Created attachment 94370 [details] log from test run
Ditto for me, also on a UP system but with 512M RAM. I have the netdump log, vmcore and serial console output if anyone is interested (already handed off vmcore and log to sct.)
Can someone make Jay's latest vmcore, log and console output available? Larry
yakko.test.redhat.com:/var/crash (root/standard testlab password)
Crashed my SMP ix86 box again running the 431 kernel. vmcore and log file on yakko.test.redhat.com:/var/crash (root/standard testlab password)
Ingo asked a few comments above whether we could reproduce without swap. Well, my last 4 reproducer runs all died with solid lockups after exhausting swap, so I've been forced to add another 1G LVM swap on my 256MB test box. Looks like swapless reproducer is a non-starter, at least with the reproducer recipes we've been using so far.
Created attachment 94438 [details] Page-free debug patch First of two debug booby-trap patch I've been using while chasing this: Catches any double-frees simply by tracking the free state of a page independently of page->count: set the free bit in __free_pages_ok(), clear it in rmqueue(), and BUG() if it's already set/clear.
Created attachment 94439 [details] VM list-operation debug patch Second patch, relies on the page-free debug patch. Trap any list add/del operations in the VM if the page is already free. Also adds a BUG() to a couple of VM corner cases which are marked as "can't happen" and which currently only printk a warning.
Bug was found, fix is currently undergoing test.
I built a kernel which included Arjan's vmdebug.patch and Stephen's reclaim-fix.patch against 431. That kernel just oops'd on an SMP machine. Looking at the trace, it appears that the swapoff process got OOMkilled, which led to an oops from the swapoff process. Definitely not the same footprint as the earlier oops, but I'm not sure if it's something to be worried about of not. When OOMkill kicks in, all bets are kind of off for what's going to happen. Anyway, the full log, the kernel in question (2.4.21-1.1931.2.431.jkt3entsmp) as well as a bzip'd vmcore are available on yakko.test.redhat.com (root/standard lab password.)
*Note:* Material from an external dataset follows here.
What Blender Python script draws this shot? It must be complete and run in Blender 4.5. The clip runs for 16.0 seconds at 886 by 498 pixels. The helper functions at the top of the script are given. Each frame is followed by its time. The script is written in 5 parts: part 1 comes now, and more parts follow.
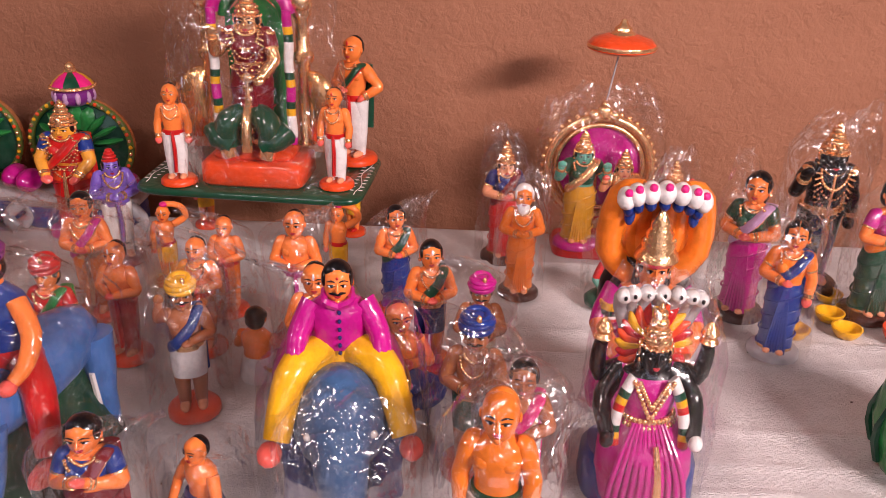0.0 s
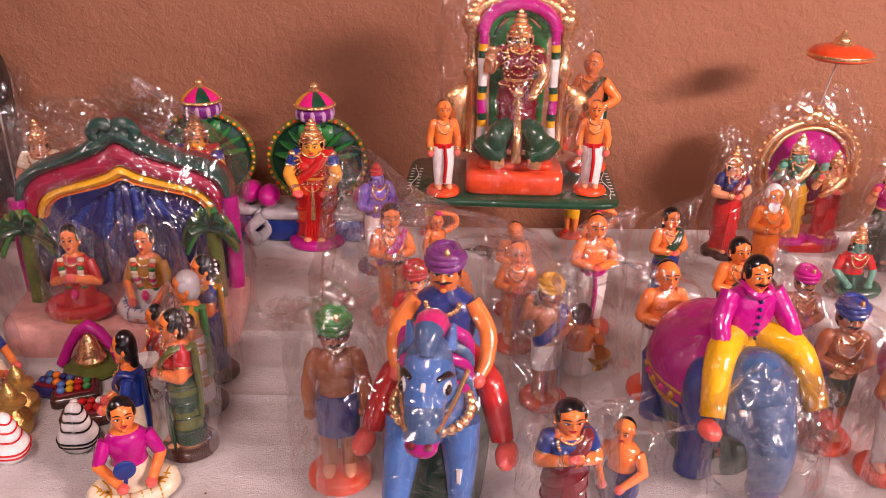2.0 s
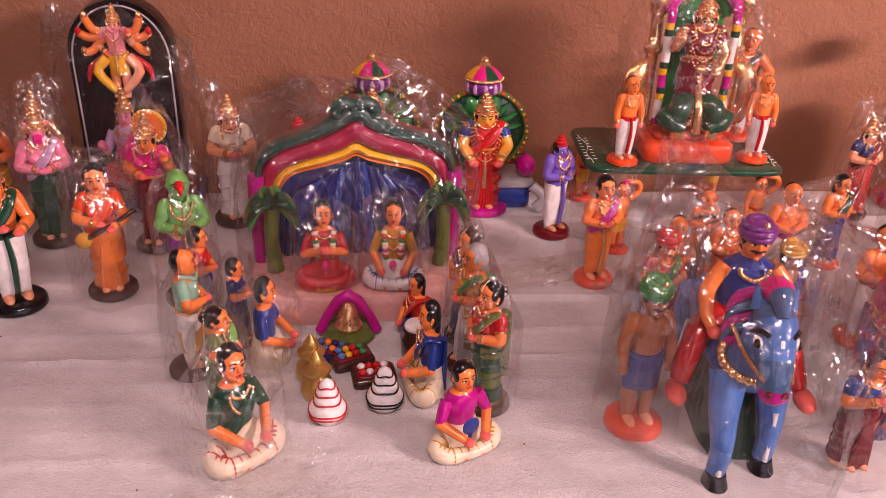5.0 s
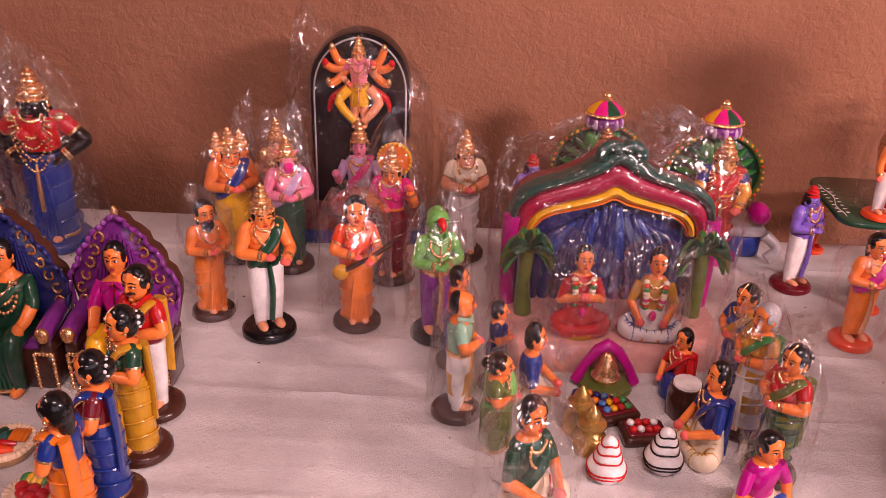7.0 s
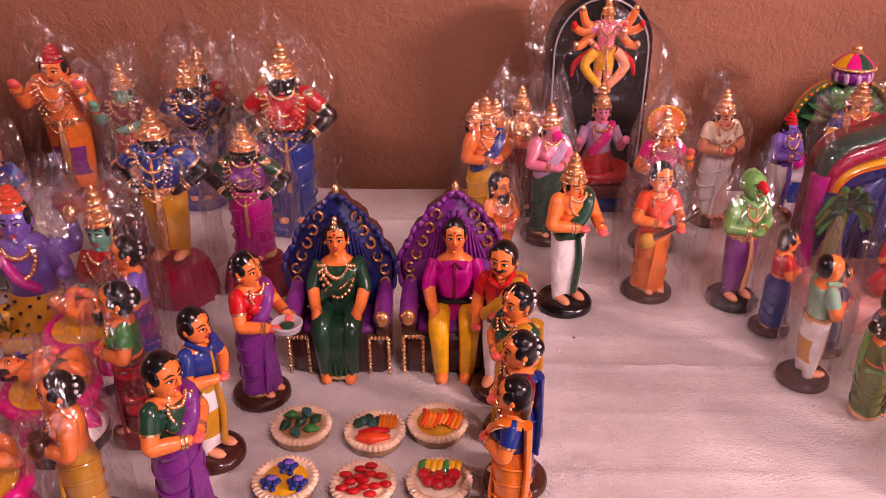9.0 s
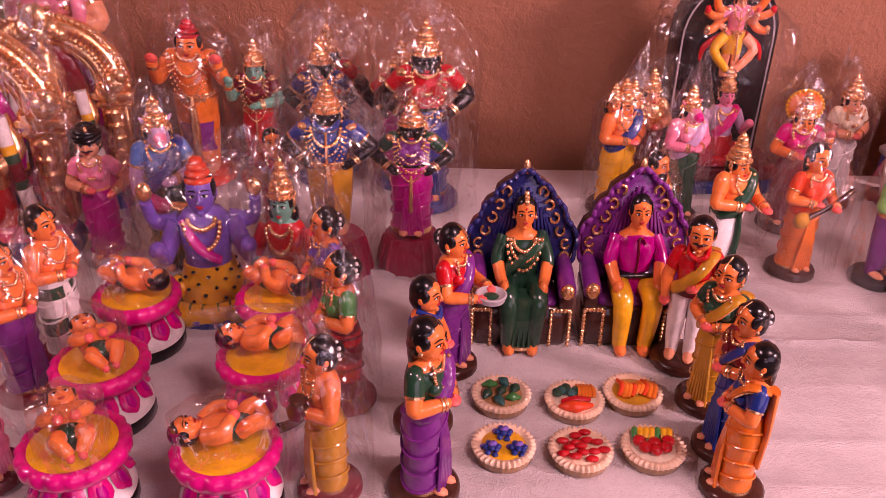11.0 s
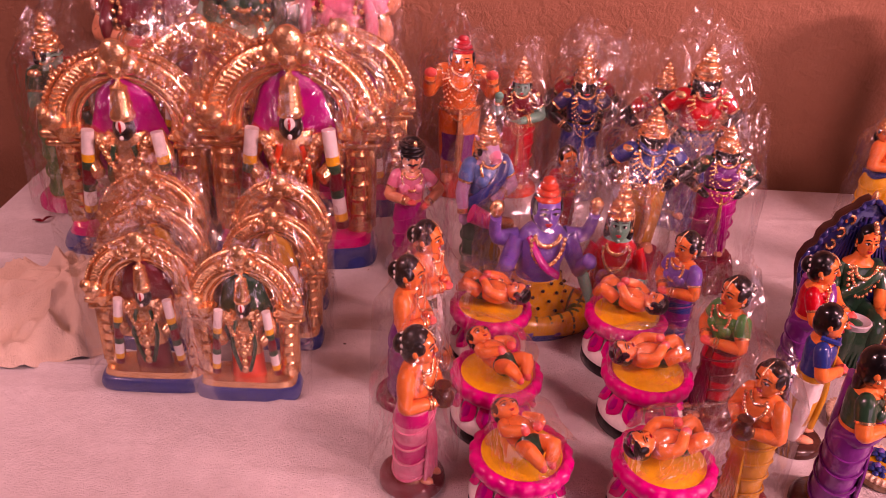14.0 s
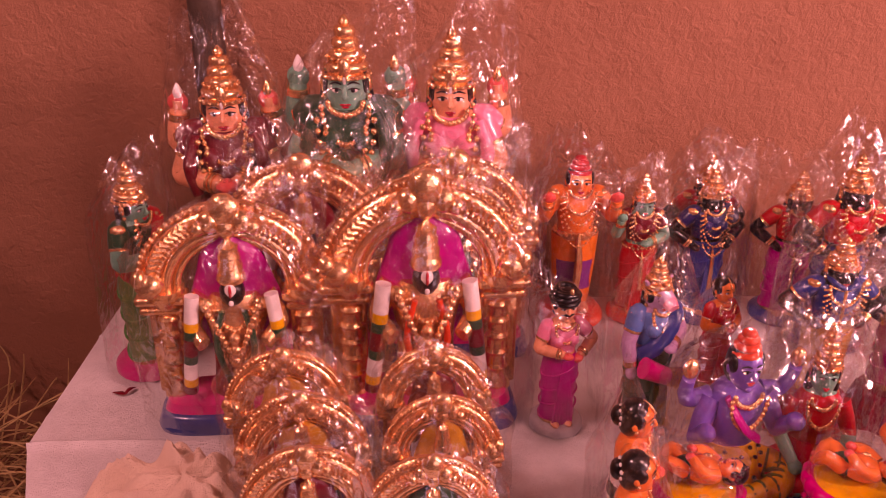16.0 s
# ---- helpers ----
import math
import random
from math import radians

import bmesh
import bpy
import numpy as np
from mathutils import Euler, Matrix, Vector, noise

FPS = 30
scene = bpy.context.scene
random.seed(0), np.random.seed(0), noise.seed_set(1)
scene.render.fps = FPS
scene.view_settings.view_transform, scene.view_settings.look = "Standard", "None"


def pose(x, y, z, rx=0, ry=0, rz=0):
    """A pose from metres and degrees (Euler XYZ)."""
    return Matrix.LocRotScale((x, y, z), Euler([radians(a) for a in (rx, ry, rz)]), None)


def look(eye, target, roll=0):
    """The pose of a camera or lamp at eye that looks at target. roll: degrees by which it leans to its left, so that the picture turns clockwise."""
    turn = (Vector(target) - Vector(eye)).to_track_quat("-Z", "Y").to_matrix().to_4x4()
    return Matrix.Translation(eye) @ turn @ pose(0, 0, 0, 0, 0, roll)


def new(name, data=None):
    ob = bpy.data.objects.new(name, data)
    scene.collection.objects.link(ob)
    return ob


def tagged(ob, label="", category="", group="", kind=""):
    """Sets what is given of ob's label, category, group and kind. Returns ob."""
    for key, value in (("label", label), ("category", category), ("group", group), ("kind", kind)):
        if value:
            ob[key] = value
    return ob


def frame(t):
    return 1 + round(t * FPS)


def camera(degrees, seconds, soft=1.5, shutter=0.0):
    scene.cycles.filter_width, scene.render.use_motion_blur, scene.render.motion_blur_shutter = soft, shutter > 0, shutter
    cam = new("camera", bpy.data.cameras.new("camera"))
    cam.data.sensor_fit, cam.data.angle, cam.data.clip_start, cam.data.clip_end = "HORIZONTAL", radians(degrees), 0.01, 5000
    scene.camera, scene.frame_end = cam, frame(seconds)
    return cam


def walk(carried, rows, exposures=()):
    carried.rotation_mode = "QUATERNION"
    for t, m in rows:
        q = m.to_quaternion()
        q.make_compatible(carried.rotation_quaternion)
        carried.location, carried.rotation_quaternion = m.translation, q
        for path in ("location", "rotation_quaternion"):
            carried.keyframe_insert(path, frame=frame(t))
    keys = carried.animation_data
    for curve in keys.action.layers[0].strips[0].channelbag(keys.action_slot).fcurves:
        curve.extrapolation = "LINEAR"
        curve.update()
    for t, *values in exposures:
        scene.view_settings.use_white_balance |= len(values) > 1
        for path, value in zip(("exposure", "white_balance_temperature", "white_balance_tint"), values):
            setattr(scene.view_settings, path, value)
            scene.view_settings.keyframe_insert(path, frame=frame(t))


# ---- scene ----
cam = camera(56.1, 16.0, soft=0.6)
METRES, EYE, TILT, LEAN, TURN = 2.5, 1.28, -25.07, -1.44, 3.0
ROWS = [
    (0.0, 0.0, 0.0, 0.0, 0.0, 0.0, -0.0),
    (0.5, -0.0496, 0.0053, 0.0088, 1.23, -0.05, -0.37),
    (1.0, -0.1134, 0.0134, 0.0145, 0.27, 0.05, 1.41),
    (1.5, -0.1446, 0.0049, 0.0145, -1.2, 0.26, 1.86),
    (2.0, -0.1623, -0.0295, 0.0009, -2.28, 0.31, 1.91),
    (2.5, -0.1812, -0.0573, -0.0037, -4.45, -0.23, 2.92),
    (3.0, -0.1952, -0.0691, -0.0022, -6.24, -1.83, 4.81),
    (3.5, -0.2336, -0.0602, 0.0046, -8.34, -3.15, 5.5),
    (4.0, -0.2678, -0.0561, 0.0089, -8.72, -3.47, 4.32),
    (6.5, -0.3748, -0.0391, 0.0262, -2.79, -2.21, 0.61),
    (7.0, -0.3994, -0.0317, 0.0288, -0.58, -1.45, -0.19),
    (7.5, -0.4395, -0.0096, 0.0395, 1.33, -1.55, -0.34),
    (8.0, -0.4718, -0.0036, 0.0407, 2.21, -2.41, -0.44),
    (8.5, -0.5179, -0.0083, 0.0355, 1.11, -3.44, 0.94),
    (9.0, -0.5545, -0.0164, 0.0317, -0.82, -3.58, 2.16),
    (9.5, -0.5831, -0.0219, 0.0261, -1.76, -3.19, 1.85),
    (10.0, -0.6036, -0.0222, 0.0246, -0.82, -3.09, 0.5),
    (12.5, -0.7277, -0.0272, 0.0358, -5.99, -6.81, 2.44),
    (13.0, -0.755, -0.036, 0.0355, -6.06, -6.23, 1.7),
    (13.5, -0.7808, -0.0426, 0.0374, -4.66, -5.15, 0.7),
    (14.0, -0.8048, -0.0322, 0.0415, -1.47, -4.66, -0.54),
    (14.5, -0.833, -0.0075, 0.0549, 1.17, -4.49, -0.69),
    (15.0, -0.8517, 0.0159, 0.0666, 1.82, -4.37, -0.0),
    (15.5, -0.8695, 0.0349, 0.0794, -0.03, -2.69, 1.27),
    (16.0, -0.8898, 0.0277, 0.0838, -3.67, -0.15, 2.82),
]
EXPOSURES = [(0.0, -0.06, 6500, 30), (1.0, 0.14, 6800, 38), (2.0, 0.18, 7000, 42), (4.0, 0.10, 7050, 48), (8.0, 0.38, 7450, 61), (12.5, 0.64, 7900, 102), (16.0, 0.74, 9800, 120)]
walk(cam, [(t, pose(0, 0, EYE, TILT, LEAN, TURN) @ pose(METRES * x, METRES * y, METRES * z, 90 + pitch, roll, yaw)) for t, x, y, z, yaw, pitch, roll in ROWS], EXPOSURES)

# ---- world and light ----
TABLE = 0.75
WALL_Y = 1.352
world = bpy.data.worlds.new("world")
scene.world = world
world.use_nodes = True
wn = world.node_tree
sky = wn.nodes.new("ShaderNodeTexSky")
sky.sky_type, sky.sun_disc, sky.sun_elevation, sky.sun_rotation = "NISHITA", False, radians(40), radians(200)
wn.links.new(sky.outputs[0], wn.nodes["Background"].inputs[0])
wn.nodes["Background"].inputs[1].default_value = 0.05


def area_lamp(name, m, power, sx, sy, colour):
    data = bpy.data.lights.new(name, "AREA")
    data.shape, data.size, data.size_y, data.energy, data.color = "RECTANGLE", sx, sy, power, colour
    ob = new(name, data)
    ob.matrix_world = m
    return ob


# added fill behind the camera, as daylight through an assumed, unseen shopfront
area_lamp("added_daylight_fill", look((0.6, -3.3, 1.5), (-0.6, 1.0, 0.9)), 18, 3.6, 2.2, (0.80, 0.89, 1.0))
# right key placed from the parasol's shadow; other two are added fill lamps
LAMPS = ((1.55, -0.85, 2.00, 90), (-0.75, -0.50, 2.40, 19), (-3.60, -0.10, 2.60, 16))
for lx, ly, lz, power in LAMPS:
    area_lamp("added_lamp_glow", look((lx, ly, lz), (lx * 0.35, 1.2, 0.9)), power, 0.8, 0.12, (1.0, 0.9, 0.8))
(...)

EIP is at atomic_dec_and_lock [kernel] 0x10 (2.4.21-1.1931.2.431.jkt3entsmp) Call Trace: [<c0178950>] dput [kernel] 0x30 (0xcaa21f58) [<c017df0d>] __mntput [kernel] 0x1d (0xcaa21f6c) [<c0156d42>] sys_swapoff [kernel] 0x252 (0xcaa21f7c) [<c01443fb>] sys_munmap [kernel] 0x4b (0xcaa21fa4)
Just another datapoint: I applied arjan's and sct's patches to a .431 kernel and tried my stress tests on the particular hammer box that tends to reproduce the problem quickly. Without the patches it crashed in under 40 minutes. With the patches the system ran the same stress tests for twelve hours and stayed up afterwards. I'd say that's a strong indication that this one is fixed.
amending my previous comment to state that the *original* issue appears to be fixed, the new swapoff issue is still obviously open.
Closing MODIFIED bugs as fixed. Please reopen if the problem perists.